Transcript excerpt begins at 06:03:
Attorney Clark Brewster: You grew up on the North Side and developed friendships on the North Side and have your family on the North Side. Am I right?
Jake England: Yes.
Brewster: And the North Side is probably the majority of the population are African Americans.
Jake England: Yes, sir.
Brewster: Do you have friends that are African Americans?
England: Yes I do.
Brewster: Probably more friends that are African American than are white or Indian?
England: About the same, yeah.
Brewster: Do you have any kind of hatred or ill will toward African Americans at all?
England: No I don't because of the line of work that I was always in and the place I lived, we always had to get along with everybody. It didn't matter what color you was.
Brewster: Now there's been a statement on your Facebook that was a derogatory terms of African Americans. Would you explain that? Why would you use such a term?
England: It was just to express the way I was upset about the guy who shot my dad but that's the only time I expressed anything like that about somebody.

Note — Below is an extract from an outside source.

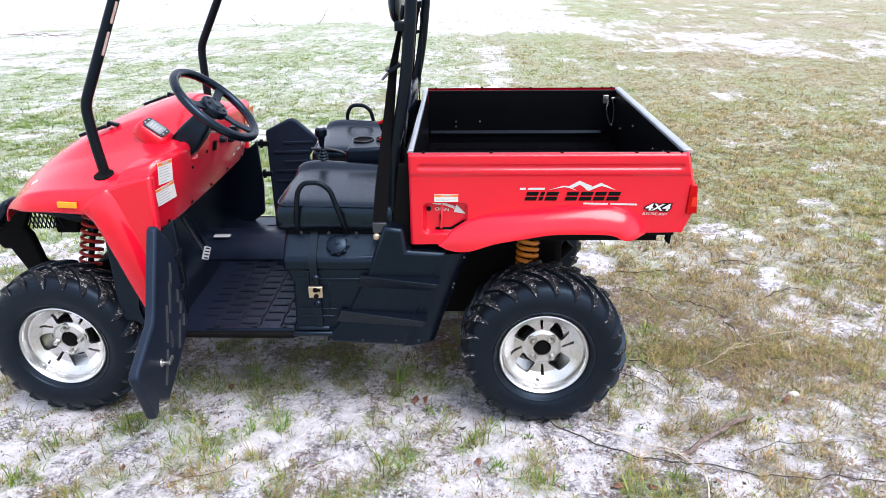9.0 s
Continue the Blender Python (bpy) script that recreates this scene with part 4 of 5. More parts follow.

Brewster: Do you have African Americans that you count among your best friends?
England: Yes I do.
Brewster: Is there anything that you did in any way in your life, that you know of, that would have been out of any kind of ill will or hatred toward African Americans?
England: No.
http://www.tulsaworld.com/...
Presumably when England was thinking about doing anything in his entire life, that he knew of, that would have been out of any kind of ill will or hatred toward African Americans, he did not think of the Good Friday murders of his African American neighbors Bobbly Clark, 54, Donna Fields, 49, and William Allen, 31.